In railway axle boxes (journal bearings for wheelset axles), which bearing type is most commonly used to carry high radial loads with minimal axial load capacity requirements and robust service life?

Difficulty: Easy

Correct Answer: cylindrical roller bearing

Explanation:


Introduction / Context

Railway axle boxes house the bearings supporting wheelset axles. These bearings must sustain very high radial loads, shock, contamination, and long maintenance intervals. Selecting the correct rolling-element bearing type is essential for safety and durability.


Given Data / Assumptions

  • Conventional freight/passenger railway service.
  • Dominant radial loading; axial loads are minor and controlled by separate locating features where needed.
  • Preference for standardized, field-proven bearing types.


Concept / Approach

Cylindrical roller bearings provide line contact with large radial load capacity and good speed capability. They are widely used in axle journal applications worldwide. Depending on locating/non-locating arrangements, one bearing may carry axial positioning (via shoulders/seating) while the other allows axial expansion.


Step-by-Step Solution

1) Identify load profile: high radial, low axial → favors roller over ball bearings.2) Compare roller types: cylindrical rollers excel in radial capacity and can be configured as locating/non-locating; spherical rollers add self-alignment but at higher cost and are less common in standard axle boxes.3) Conclude cylindrical roller bearings meet typical axle journal requirements.

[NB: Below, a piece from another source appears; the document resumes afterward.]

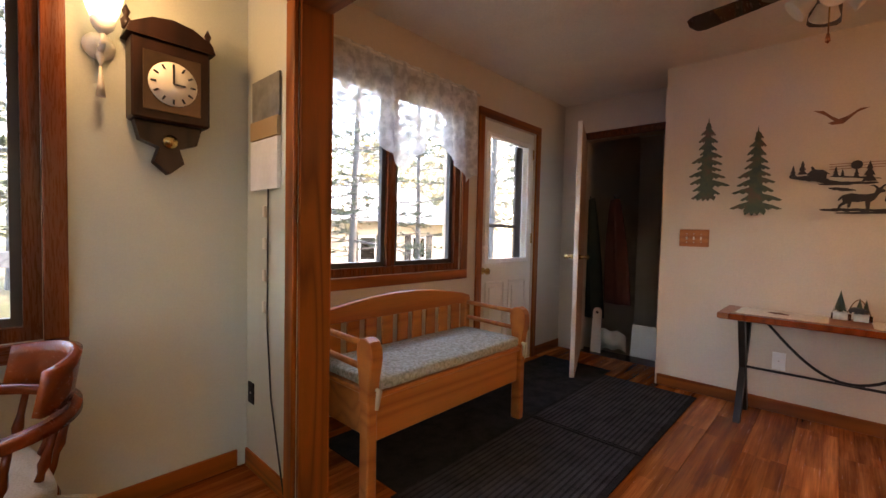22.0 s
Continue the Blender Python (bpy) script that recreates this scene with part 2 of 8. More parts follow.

Verification / Alternative check

Industry practice (AAR, UIC) and OEM catalogs list cylindrical roller bearings for axle journals, often in standardized cartridge or adapter assemblies.


Why Other Options Are Wrong

  • Deep groove ball bearing: limited radial capacity relative to rollers for the same envelope.
  • Double row self-aligning ball bearing: better misalignment tolerance but lower radial capacity than cylindrical rollers.
  • Double row spherical roller bearing: high capacity and self-alignment, but typically used where misalignment is severe; not the mainstream choice for standard axle boxes.
  • Tapered roller bearing: carries combined loads and is used in some rail applications, but the standard textbook MCQ answer for axle boxes is the cylindrical roller bearing.


Common Pitfalls

  • Assuming self-aligning designs are necessary; axle journal housings are engineered to maintain alignment within bearing limits.